Tell me about: LiNbO3

Tell me about: LiNbO3

In the "Tell me about" section, we will try to expain in a few sentences the most important aspects to fully understand the ANR-LiLit project.

On this page, you'll find an introduction to the material we will use as the piezoelectric layer of the resonating devices : lithium niobate LiNbO3

LiNbO3 crystal structure [1]

      Crystal structure

   Lithium niobate, formula LiNbO3, is a piezoelectric crystal belonging to the R3c (161) space group. Its structutre is represented on the left. It crystalizes in a perovskite-type strusture (ABO3), et since the crystal is non-centrosymetric, it is also ferroelectric at ambient temperature. At high temperature Tc > 1200°C, a phase transition will occur from the ferroelectrical state to the paraelectrical state due to the repositioning of the cations (Li+ and Nb5+) at the center of the oxygen octahedrons.

Phase diagram Li2O-Nb2O5

If we take a close look at its phase diagram (on the right), we notice that LiNbO3 exists and is stable on a large band of Lithium composition, on the left border: Li2O mol% = 46.5%, and on the right : Li2O mol% = 50%.
What's more, on this band, the crystal properties vary greatly, and with them, the performances and the working capability of the devices.

Industrial applications

LiNbO3 ingots

   LiNbO3 is an extremely important material is the fields of optics (linear and non-linear), optoelectronics and acoustics, and specifically in the telecommunications field. As a mattet of fact, its exceptionnal properties made it a staple element in resonating and filtrating devices: more than 70% of today's radiofrequency filters are based on LiNbO3 (or LiTaO3) [1].

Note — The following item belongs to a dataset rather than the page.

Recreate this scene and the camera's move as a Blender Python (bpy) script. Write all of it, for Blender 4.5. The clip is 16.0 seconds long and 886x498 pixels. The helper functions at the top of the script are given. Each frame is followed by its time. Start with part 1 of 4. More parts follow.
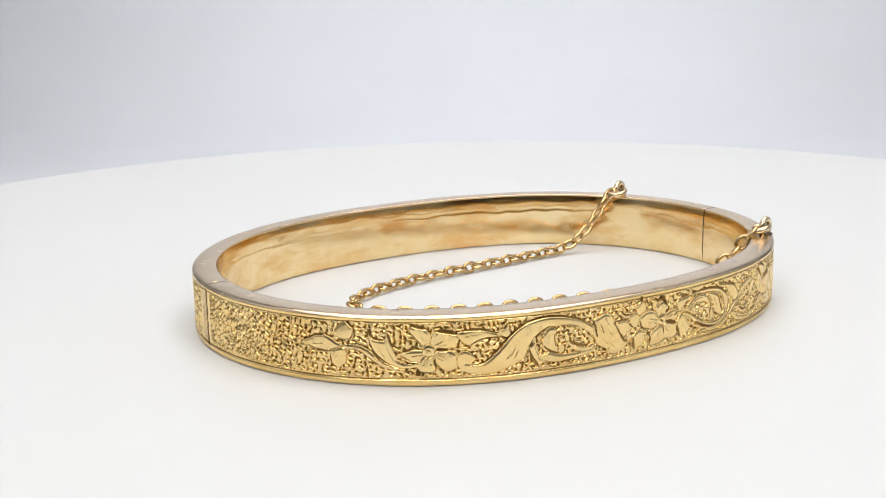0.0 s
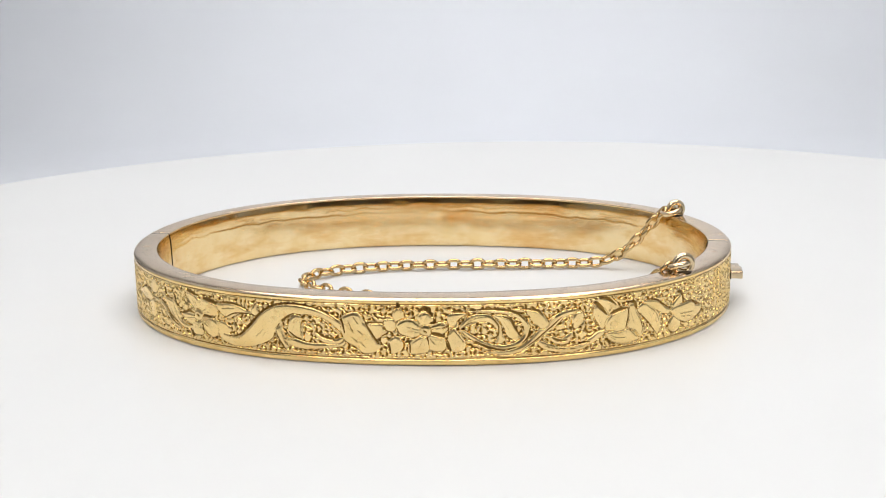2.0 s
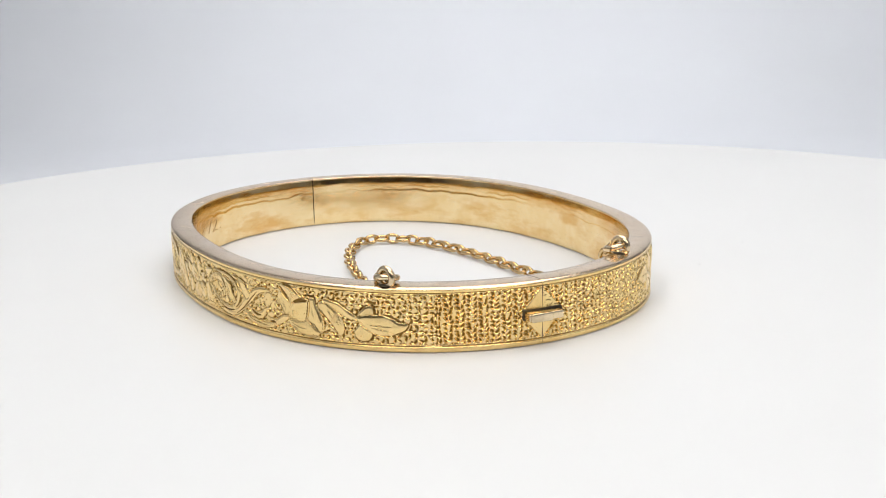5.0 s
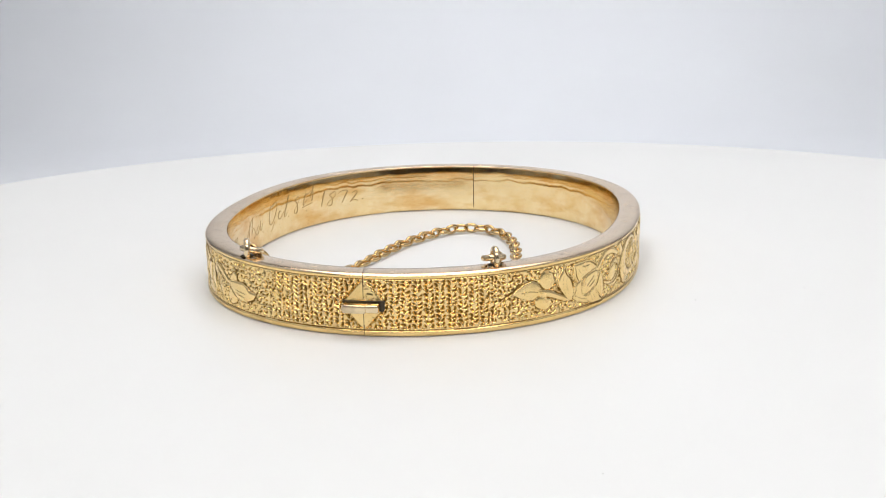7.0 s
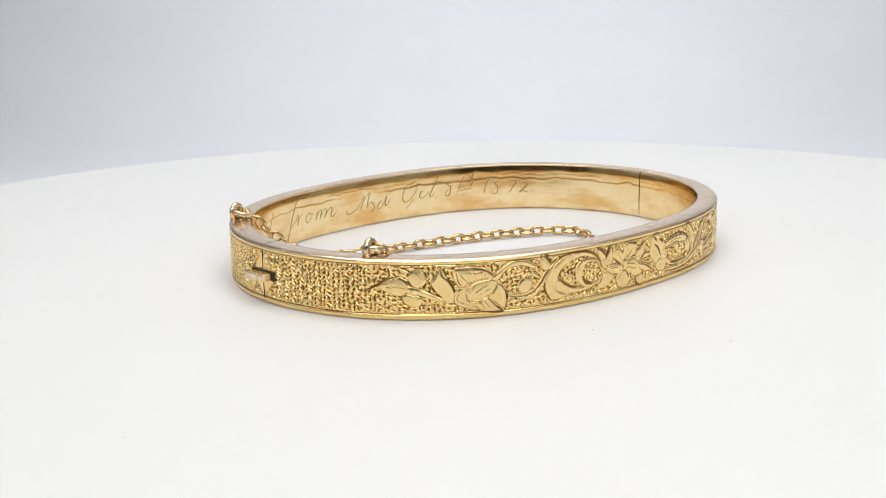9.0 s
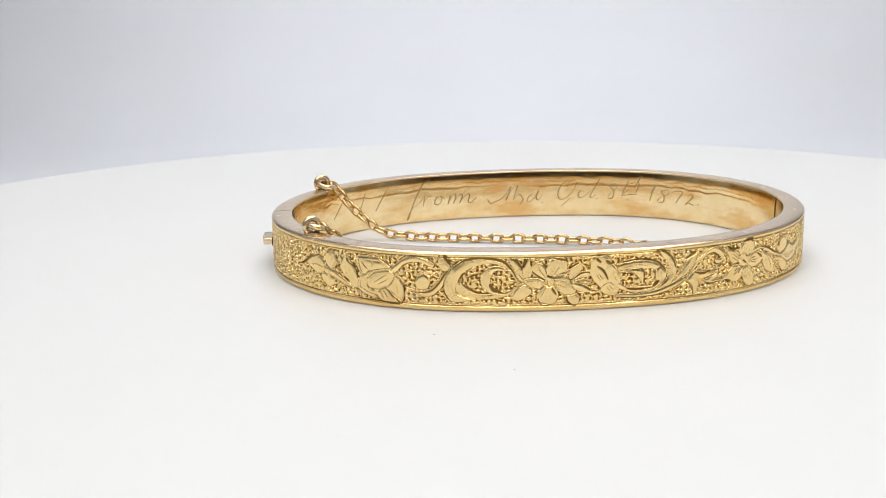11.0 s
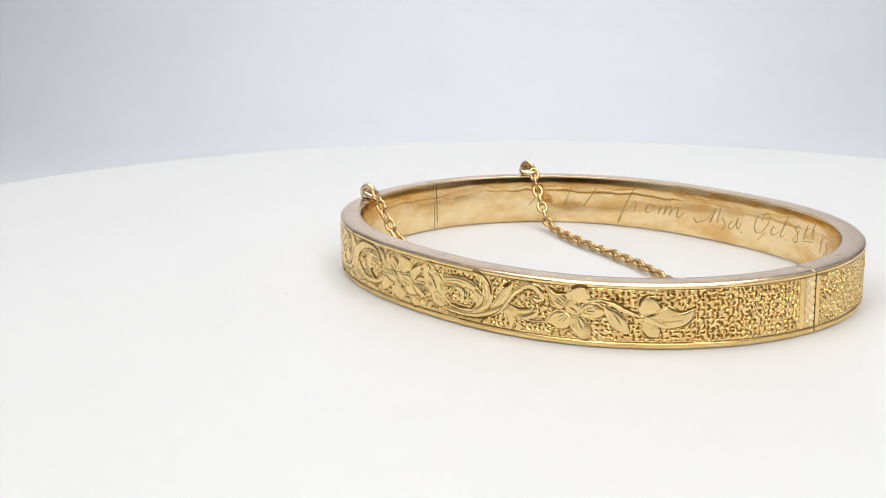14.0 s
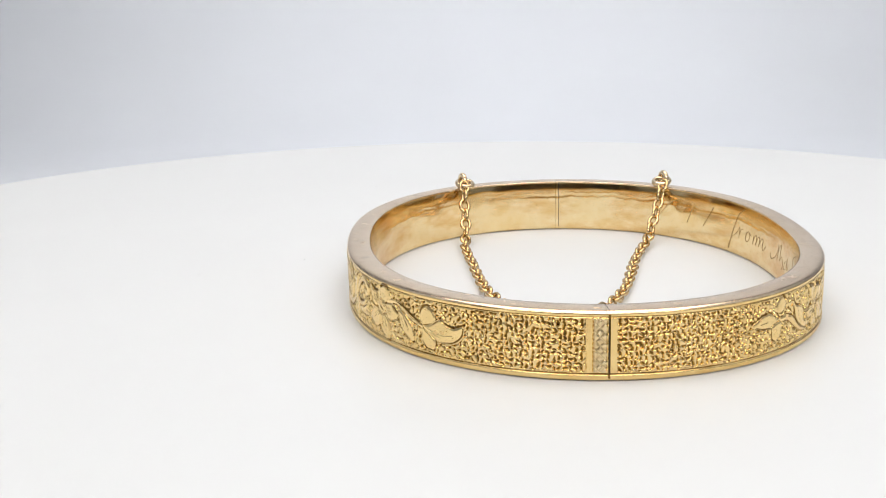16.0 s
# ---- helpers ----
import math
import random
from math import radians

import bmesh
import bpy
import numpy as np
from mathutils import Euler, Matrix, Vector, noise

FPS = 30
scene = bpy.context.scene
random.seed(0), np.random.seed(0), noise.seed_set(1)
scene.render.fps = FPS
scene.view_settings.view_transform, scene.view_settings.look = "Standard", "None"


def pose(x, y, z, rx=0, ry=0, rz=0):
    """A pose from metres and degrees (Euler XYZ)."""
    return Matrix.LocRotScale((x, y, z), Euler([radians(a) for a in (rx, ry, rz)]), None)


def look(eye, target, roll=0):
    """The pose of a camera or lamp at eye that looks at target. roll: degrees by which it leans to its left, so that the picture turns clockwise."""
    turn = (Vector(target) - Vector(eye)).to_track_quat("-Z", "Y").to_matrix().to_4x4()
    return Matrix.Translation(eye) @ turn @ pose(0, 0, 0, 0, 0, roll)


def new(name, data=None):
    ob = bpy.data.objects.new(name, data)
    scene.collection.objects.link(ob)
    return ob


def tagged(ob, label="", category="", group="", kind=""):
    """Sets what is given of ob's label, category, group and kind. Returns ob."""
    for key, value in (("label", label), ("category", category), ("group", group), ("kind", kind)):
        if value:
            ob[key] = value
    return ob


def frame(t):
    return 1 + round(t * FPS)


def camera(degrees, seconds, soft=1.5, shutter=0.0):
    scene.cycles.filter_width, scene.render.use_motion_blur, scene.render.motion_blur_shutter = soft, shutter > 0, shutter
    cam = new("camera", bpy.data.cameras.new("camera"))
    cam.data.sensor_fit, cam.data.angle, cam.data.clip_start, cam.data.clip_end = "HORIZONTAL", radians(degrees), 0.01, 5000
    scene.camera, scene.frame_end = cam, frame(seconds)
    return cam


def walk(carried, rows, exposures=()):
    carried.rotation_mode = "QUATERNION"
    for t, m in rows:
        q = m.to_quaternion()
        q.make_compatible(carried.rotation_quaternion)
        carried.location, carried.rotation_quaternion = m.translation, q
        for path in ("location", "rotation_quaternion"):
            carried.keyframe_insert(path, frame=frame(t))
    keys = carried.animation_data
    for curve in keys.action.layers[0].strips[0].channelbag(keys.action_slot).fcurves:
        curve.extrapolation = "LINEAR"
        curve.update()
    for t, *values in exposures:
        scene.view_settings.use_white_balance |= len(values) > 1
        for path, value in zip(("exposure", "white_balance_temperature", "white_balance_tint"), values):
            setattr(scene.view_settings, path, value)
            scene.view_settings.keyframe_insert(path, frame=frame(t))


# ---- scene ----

However, filters, mainly surface acoustic wave filters (or SAW), are fabricated using LiNbO3 single crystal. Yet, to reach the required performances of the 5th Generation of telecommunications, those filters aren't suitable anymore (see Tell me about: radiofrequency filters), and we have to use another architecture that works with bulk acoustic waves (or BAW) to reach ever-increasing frequency bands. In these types of structures however, the thickness of the piezoelectric layer has to be very low.


There are two ways to reach that goal:

  1. The "Top-Down" approach
    The idea is to glue and grind a single crystal of LiNbO3, of known composition and orientation, down to a sufficiently low thickness, tipically 100-200 nm.
    Once the crystalline cut has been selected, there are multiple possible grinding/polishing techniques, but we will only focus on the most known in the semiconductor industry: the Chemical Mechanical Polishing, or CMP.
    While CMP is a particularly well mastered technique [2] it exhibits limits when trying to reach very low thicknesses (< 1µm), namely the homogeneity across the whole wafer, and the brittleness of the wafers afterwards.
  2. Schematic representation of LiNbO3 epitaxial growth on A sapphirre substrate [1]

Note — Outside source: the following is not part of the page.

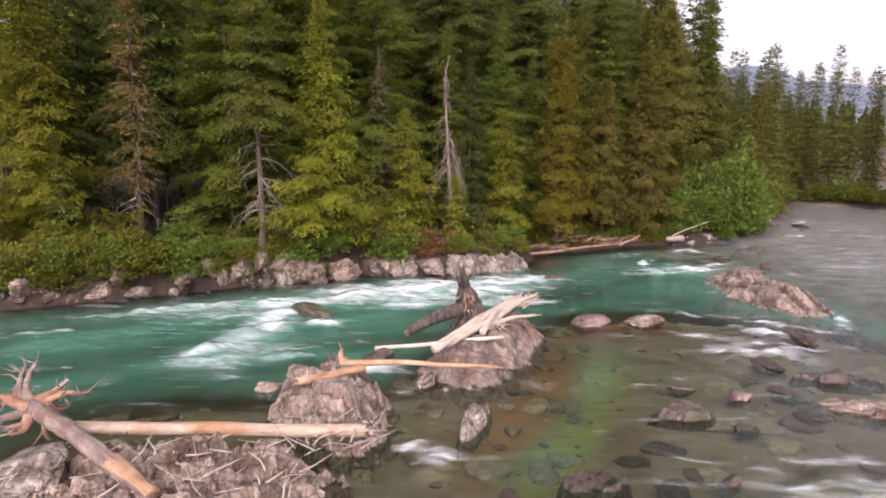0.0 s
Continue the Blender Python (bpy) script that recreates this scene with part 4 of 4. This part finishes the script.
for i in range(34):
    k = int(rng.integers(18, 24))
    q = BANK[k] + (BANK[k + 1] - BANK[k]) * rng.random()
    w_ = np.array((-(BANK[k + 1] - BANK[k])[1], (BANK[k + 1] - BANK[k])[0]))
    q = q + w_ / np.hypot(*w_) * rng.uniform(0.6, 2.5)
    s = rng.uniform(1.2, 2.2)
    set_shrub(BUSHES[int(rng.integers(0, 4))], q[0], q[1], land_z(*q) - 0.05, rng.uniform(0, 6.28), (s, s, s), "bush", "leafy green bush on the bank beyond the bend", "bush", "bushes beyond the bend")
for i in range(44):
    x = rng.uniform(-24, -8.5)
    y = float(np.interp(x, BANK[:, 0], BANK[:, 1])) + rng.uniform(0.5, 1.7)
    s = rng.uniform(0.45, 0.95)
    set_shrub(BUSHES[int(rng.integers(0, 4))], x, y, land_z(x, y) - 0.05, rng.uniform(0, 6.28), (s, s, s), "bush", "low green bush hanging over the bank rocks", "bush", "low bank bushes")
for i in range(14):
    x = rng.uniform(-0.5, 4.8)
    y = float(np.interp(x, BANK[:, 0], BANK[:, 1])) + rng.uniform(1.3, 3.2)
    s = rng.uniform(0.4, 0.75)
    set_shrub(BUSHES[int(rng.integers(0, 4))], x, y, land_z(x, y) - 0.05, rng.uniform(0, 6.28), (s, s, s), "bush", "low green bush above the pale bank ledge", "bush", "low bank bushes")
# large leafy alder by the water at the point
for i, (x, y, s) in enumerate([(20.0, 46.8, 1.7), (22.6, 48.6, 1.9), (25.0, 51.0, 1.5), (21.4, 49.8, 2.7), (24.0, 52.5, 2.4), (27.5, 55.5, 1.9), (19.0, 46.5, 1.3), (26.3, 51.8, 1.1), (17.8, 45.6, 0.8), (24.2, 49.3, 0.9), (26.8, 53.0, 0.8), (22.2, 47.2, 0.9), (23.0, 50.5, 2.9)]):
    set_shrub(shrub(110 + i, 1.1, 1.7, 110, 45, 0.085, LEAF), x, y, land_z(x, y) - 0.1, i, (s, s, s * 1.5), "alder_bush", "large bright green alder leaning over the water", "bush", "alders at the point")


# Rocks in and beside the river
def rock(name, x, y, z, dims, seed, turn=0.0, material=None, label="", layers=6, detail=4, group="", block=0.5, dip=(0.5, 0.2, 0.85), cuts=15):
    ob = new(name, boulder_mesh(seed, dims, layers, detail, material=material, block=block, dip=dip, cuts=cuts))
    ob.matrix_world = pose(x, y, z, 0, 0, math.degrees(turn))
    return tagged(ob, label, "rock", group)


def ledge(name, x, y, lx, ly, h, seed, turn, material=None, label="", z=0.0, **k):
    root = new(name)
    root.matrix_world = pose(x, y, z, 0, 0, math.degrees(turn))
    for me in ledge_mesh(seed, lx, ly, h, material=material, name="rock_bed", **k):
        part("rock_bed", me, root)
    return tagged(root, label, "rock")


ledge("rock_island", 2.0, 14.5, 8.0, 2.85, 0.95, 21, math.radians(74), SLAB, "long grey rock island of tilted beds in the river", strike=1.2, pieces=0.8, rough=0.36, tilt=0.8, cleft=0.4, grain=0.2, dipslope=-0.25, taper=0.2, step=0.07)
ledge("rock_island", -2.2, 8.6, 4.3, 2.4, 1.05, 22, math.radians(107), ROCK, "cracked grey rock outcrop among driftwood", strike=0.5, pieces=0.45, rough=1.1, taper=0.35, step=0.06)
ledge("rock_shelf", -4.7, 4.2, 4.6, 2.5, 0.5, 23, 0.05, ROCK, "low rubble shelf littered with twigs", strike=0.4, pieces=0.26, rough=1.5, step=0.06)
ledge("rock_spur", 1.75, 8.3, 1.9, 0.5, 0.4, 26, math.radians(75), PALEROCK, "narrow pale rock spur in the shallows", pieces=0.35)
ledge("rock_outcrop", 16.2, 24.8, 9.6, 3.4, 0.9, 24, math.radians(96), ROCK, "long pinkish rock outcrop between the channels", strike=0.08, pieces=0.9, rough=0.5, cleft=0.4, grain=0.25, dipslope=0.1, taper=0.1, step=0.07)
ledge("rock_outcrop", 12.9, 9.9, 3.2, 1.3, 0.32, 25, -0.4, ROCK, "low flat rock outcrop at the rapids", pieces=0.5, taper=0.25, rough=0.5)
ledge("rock_outcrop", 13.5, 12.4, 1.9, 0.6, 0.22, 27, -0.15, WETROCK, "low dark wet rock at the rapids", pieces=0.5)
ledge("rock_slab", 7.5, 9.2, 1.3, 0.6, 0.16, 28, 0.05, WETROCK, "flat dark slab just breaking the water", pieces=0.6)
ledge("rock_slab", 4.3, 5.3, 1.2, 0.7, 0.04, 29, 0.2, WETROCK, "dark slab under shallow water", pieces=0.5)
ledge("rock_slab", 6.3, 28.7, 1.3, 0.7, 0.12, 61, 0.1, WETROCK, "dark mossy rock awash in the channel", pieces=0.4)
ledge("rock_slab", 7.3, 26.1, 1.5, 0.7, -0.05, 62, 0.2, WETROCK, "dark rock under the green water", pieces=0.4)
ledge("rock_slab", 21.3, 39.4, 1.2, 0.7, 0.25, 63, 0.1, WETROCK, "flat dark rock breaking the upper channel", pieces=0.5)
ledge("bank_ledge", 1.9, 31.3, 5.2, 2.7, 0.95, 30, math.radians(38), PALEROCK, "pale grey rock ledge of upright beds on the far bank", strike=0.5, pieces=0.42, rough=1.1, tilt=0.5, taper=0.3)
ledge("bank_ledge", -6.3, 28.2, 2.0, 0.8, 0.9, 36, math.radians(25), PALEROCK, "broken pale rock ledge on the far bank", strike=1.2, pieces=0.3, rough=0.6)

for k_, (x, y, turn) in enumerate([(-9.3, 26.2, 35), (-3.4, 29.1, 5)]):
    ledge("bank_ledge", x, y, 2.0, 0.85, 0.75 + 0.15 * (k_ % 3), 310 + k_, math.radians(turn), ROCK if k_ % 2 else PALEROCK, "broken grey rock ledge at the foot of the far bank", strike=1.0, pieces=0.35, rough=0.9)
BIG = "weathered boulder at the foot of the far bank"
MID_ROCKS = [(-7.6, 4.2, 0.45, 0.95, 0.75, 0.55), (6.5, 18.6, 0.03, 0.85, 0.5, 0.36), (8.8, 19.0, 0.0, 1.0, 0.5, 0.3), (-5.8, 19.2, -0.26, 0.8, 1.4, 0.75)]
MID_LOOK = [(PALEROCK, "rounded pale boulder under a driftwood root"), (PINKROCK, "mauve boulder in shallow water"), (ROCK, "tan boulder in shallow water"), (MOSSROCK, "dark mossy boulder splitting the rapids")]
for i, ((x, y, z, a, b, c), (m_, text)) in enumerate(zip(MID_ROCKS, MID_LOOK)):
    rock("boulder", x, y, z, (a, b, c), 131 + i, 0.3 * i, m_, text, block=0.1, cuts=5)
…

     The "Bottom-Up" approach (ANR-LiLit project)
    This time, the idea is to deposit a thin films of LiNbO3 on a selected substrate stack. If the deposition methods allows it, it is possible to have an "epitaxial" growth, i.e. oriented with respect to the most fitting(*) crystalline arrangement between the substrate and the film. ( (*)the most energetically favorable).
    Some issues have to be addressed: (i) lithium stoichiometry as to be finely controlled for devices to work in the selected region, however, lithium oxide is extremely volatile ; (ii) to grow along the desired orientation may require temperatures that are uncompatible with some substrates.

 

[1] Bartasyte, Ausrine, et al. "Toward High‐Quality Epitaxial LiNbO3 and LiTaO3 Thin Films for Acoustic and Optical Applications." Advanced Materials Interfaces 4.8 (2017): 1600998.
[2] Sivanandini, M., et al. "Material Removal By Chemical Mechanical Polishing–A Review." International Journal of Advancements in Research & Technology, 1(5), (2012), 137-144.